College: Emporia State

Pre-tournament men’s NCAA pick: Kansas

Most memorable moment: “Probably the sub-state championship this year, winning with all the seniors together. All the hard work we had put in, getting to state, it was a lot of fun.”

Advice you live by: “Just get better every day. If you get better every day, then in the long run, you’ll be successful.”

Favorite pastime outside of basketball: “I help with basketball games , spending time with family and friends. The basketball camps, I’ve been going to camps since I was 3. My dad has been running summer camps, so I’ve been going to them or helping out for as long as I can remember.”

Coach David Swank: “He’s a pass-first point guard, and he has great leadership. He makes everyone around him a better player. For us, he was a coach on the floor. He has that high basketball IQ. He’s very competitive, a gym rat. He’s always the first one on the court, last one to leave.”

COACH JOE AUER

Wichita Heights

Heights’ season was rife with memorable moments. There was the win over Wichita Northwest which tied the Falcons with Moundridge for the state’s longest winning streak, 59 games. Then there was the win at Carroll to break the record. The Falcons set a record with 62 straight games and then won their fourth straight Class 6A title.

Auer, in his 17th season at Heights, led the Falcons to their fifth straight trip to the 6A tournament. The Falcons were 23-2 this season and 95-5 over the past four seasons. Auer is 257-127 at Heights.
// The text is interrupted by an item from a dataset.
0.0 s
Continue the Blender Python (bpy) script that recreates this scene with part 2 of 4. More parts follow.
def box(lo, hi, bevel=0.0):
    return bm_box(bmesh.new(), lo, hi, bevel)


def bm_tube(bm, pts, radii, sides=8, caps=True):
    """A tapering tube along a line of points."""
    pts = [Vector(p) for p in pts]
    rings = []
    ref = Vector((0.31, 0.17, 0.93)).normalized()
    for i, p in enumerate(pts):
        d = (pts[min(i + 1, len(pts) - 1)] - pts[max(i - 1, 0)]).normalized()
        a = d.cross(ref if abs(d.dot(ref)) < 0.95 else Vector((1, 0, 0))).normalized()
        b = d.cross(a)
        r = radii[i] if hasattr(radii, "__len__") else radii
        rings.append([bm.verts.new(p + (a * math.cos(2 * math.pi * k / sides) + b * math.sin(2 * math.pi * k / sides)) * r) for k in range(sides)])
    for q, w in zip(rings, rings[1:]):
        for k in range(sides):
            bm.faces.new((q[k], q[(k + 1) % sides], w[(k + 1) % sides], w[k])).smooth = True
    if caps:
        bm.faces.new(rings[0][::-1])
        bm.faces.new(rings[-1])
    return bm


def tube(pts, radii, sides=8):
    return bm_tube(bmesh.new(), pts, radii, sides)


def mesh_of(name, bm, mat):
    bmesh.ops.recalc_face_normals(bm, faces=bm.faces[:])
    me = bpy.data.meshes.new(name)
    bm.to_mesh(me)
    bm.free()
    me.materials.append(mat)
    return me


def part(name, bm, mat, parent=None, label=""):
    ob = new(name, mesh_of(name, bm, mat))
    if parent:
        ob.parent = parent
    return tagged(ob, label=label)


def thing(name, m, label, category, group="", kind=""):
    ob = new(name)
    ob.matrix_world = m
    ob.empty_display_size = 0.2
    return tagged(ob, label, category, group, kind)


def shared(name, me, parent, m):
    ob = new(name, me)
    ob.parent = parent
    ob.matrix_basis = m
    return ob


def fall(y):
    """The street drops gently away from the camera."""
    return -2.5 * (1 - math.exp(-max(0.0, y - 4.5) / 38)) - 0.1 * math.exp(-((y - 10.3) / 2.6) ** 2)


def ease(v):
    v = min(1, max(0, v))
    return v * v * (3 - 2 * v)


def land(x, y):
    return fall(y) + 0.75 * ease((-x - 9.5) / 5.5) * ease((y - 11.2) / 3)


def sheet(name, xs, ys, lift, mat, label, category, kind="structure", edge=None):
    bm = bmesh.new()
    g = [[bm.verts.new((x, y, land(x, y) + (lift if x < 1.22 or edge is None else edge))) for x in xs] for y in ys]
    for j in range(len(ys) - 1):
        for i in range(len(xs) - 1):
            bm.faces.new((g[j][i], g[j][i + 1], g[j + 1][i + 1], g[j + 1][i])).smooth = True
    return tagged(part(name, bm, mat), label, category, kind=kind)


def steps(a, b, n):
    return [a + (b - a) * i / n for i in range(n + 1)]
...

Heights senior Terrence Moore: “As far as a good coach, he gives us the right kind of tools to get us ready for different opponents that we play. Coach Auer isn’t only a good coach on the floor, but he’s a great mentor off the floor…. If your grades are not right, you’re not practicing, you’re not playing.

“Coach Auer, he really didn’t bring up (the pressure of winning four straight) until that Friday night before the game. He told us, ‘You guys are a special team. You have a chance to go for a four-peat.’ That’s the only time we really talked about it.”